Direction -> Find the string "with" in the data, then copy every line where it is found.
--- Available data ---
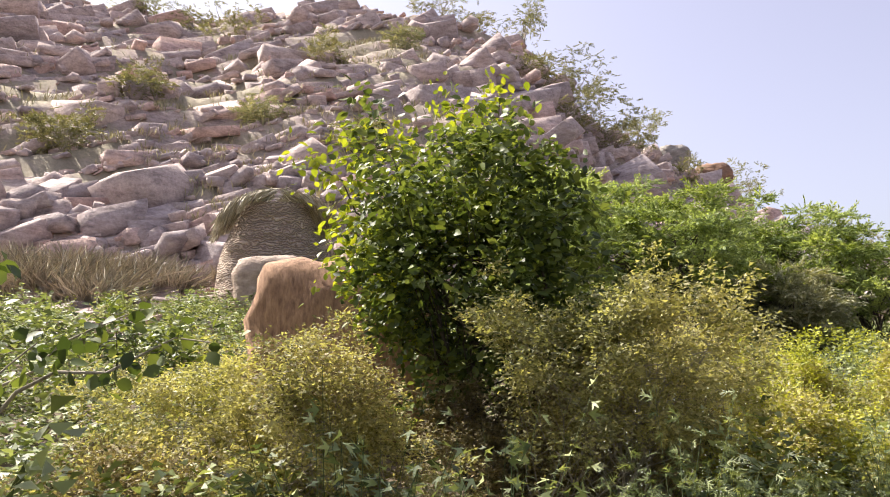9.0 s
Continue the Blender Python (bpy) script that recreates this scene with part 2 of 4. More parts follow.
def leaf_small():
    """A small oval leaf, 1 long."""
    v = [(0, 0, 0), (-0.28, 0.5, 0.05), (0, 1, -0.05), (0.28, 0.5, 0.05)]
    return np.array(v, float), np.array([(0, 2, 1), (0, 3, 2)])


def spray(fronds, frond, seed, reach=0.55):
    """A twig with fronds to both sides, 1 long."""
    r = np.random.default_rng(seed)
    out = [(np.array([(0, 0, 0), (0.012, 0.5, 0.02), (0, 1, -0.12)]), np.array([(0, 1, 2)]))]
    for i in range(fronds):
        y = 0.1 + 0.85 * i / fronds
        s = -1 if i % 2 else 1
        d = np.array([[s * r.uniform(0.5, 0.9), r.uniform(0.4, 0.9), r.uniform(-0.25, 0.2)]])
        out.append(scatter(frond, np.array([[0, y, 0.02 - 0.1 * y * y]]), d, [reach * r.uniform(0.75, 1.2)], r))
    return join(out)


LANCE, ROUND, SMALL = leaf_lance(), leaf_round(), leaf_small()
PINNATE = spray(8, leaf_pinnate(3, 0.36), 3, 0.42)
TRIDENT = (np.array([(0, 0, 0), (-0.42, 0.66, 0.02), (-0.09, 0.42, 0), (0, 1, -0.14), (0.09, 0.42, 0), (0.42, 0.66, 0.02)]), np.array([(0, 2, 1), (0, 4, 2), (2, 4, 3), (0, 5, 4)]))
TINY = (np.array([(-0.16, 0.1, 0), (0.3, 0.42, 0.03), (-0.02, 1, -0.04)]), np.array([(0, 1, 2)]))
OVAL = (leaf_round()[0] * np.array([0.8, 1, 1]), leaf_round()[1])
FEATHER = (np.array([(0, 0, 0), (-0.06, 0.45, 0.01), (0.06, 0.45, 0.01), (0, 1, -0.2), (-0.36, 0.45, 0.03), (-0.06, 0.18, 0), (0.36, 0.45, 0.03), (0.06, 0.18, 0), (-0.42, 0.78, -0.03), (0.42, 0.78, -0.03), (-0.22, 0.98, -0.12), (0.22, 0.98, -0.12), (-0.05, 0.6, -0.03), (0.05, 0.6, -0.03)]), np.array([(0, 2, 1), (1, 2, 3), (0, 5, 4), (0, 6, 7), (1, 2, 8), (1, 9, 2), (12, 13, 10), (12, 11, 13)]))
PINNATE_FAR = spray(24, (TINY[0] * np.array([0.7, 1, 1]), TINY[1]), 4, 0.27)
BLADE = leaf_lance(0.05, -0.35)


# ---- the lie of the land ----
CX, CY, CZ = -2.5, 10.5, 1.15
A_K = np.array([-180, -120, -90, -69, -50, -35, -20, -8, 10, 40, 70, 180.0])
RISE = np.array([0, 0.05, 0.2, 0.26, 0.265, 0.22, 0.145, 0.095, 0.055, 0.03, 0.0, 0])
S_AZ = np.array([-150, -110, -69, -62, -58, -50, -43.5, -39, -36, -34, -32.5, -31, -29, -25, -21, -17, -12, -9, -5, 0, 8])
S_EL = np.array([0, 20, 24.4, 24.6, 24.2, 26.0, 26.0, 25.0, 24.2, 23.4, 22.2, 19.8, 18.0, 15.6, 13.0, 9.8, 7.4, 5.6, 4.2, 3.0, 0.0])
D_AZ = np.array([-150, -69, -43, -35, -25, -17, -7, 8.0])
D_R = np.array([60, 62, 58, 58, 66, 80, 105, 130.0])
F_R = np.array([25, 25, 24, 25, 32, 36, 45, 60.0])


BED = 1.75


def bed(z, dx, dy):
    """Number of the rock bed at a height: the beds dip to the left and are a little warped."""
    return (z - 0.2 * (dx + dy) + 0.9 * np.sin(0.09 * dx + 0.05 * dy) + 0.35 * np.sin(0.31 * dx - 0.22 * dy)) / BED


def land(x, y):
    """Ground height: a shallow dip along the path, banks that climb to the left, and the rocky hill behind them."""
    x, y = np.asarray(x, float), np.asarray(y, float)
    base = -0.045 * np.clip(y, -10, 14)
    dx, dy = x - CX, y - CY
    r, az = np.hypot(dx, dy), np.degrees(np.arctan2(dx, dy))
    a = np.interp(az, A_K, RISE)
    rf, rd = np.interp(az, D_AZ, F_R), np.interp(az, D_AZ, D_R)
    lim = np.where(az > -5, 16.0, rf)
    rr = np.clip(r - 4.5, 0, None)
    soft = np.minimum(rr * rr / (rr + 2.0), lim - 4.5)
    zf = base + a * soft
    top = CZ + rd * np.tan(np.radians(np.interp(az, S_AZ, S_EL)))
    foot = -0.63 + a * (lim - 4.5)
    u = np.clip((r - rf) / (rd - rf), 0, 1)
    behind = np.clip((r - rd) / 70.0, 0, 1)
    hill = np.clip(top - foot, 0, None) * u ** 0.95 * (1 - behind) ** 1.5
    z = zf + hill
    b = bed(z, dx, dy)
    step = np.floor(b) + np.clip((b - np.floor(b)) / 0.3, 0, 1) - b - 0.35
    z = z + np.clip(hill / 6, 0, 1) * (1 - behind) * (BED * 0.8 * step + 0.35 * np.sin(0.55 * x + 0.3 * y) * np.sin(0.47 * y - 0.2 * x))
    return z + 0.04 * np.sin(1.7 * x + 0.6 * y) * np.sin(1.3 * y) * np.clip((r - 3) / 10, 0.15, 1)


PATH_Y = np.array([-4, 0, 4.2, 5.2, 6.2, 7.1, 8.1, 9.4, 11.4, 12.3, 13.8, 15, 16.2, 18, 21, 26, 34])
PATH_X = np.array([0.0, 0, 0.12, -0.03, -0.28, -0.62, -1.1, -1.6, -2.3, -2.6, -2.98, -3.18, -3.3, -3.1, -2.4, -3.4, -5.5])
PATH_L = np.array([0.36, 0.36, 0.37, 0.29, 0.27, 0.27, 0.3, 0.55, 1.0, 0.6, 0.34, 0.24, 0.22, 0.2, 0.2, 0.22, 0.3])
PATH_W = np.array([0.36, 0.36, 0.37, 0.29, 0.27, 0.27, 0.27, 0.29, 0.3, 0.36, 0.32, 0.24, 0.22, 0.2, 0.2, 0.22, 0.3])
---
Answer to the task ->
Continue the Blender Python (bpy) script that recreates this scene with part 2 of 4. More parts follow.
    """A twig with fronds to both sides, 1 long."""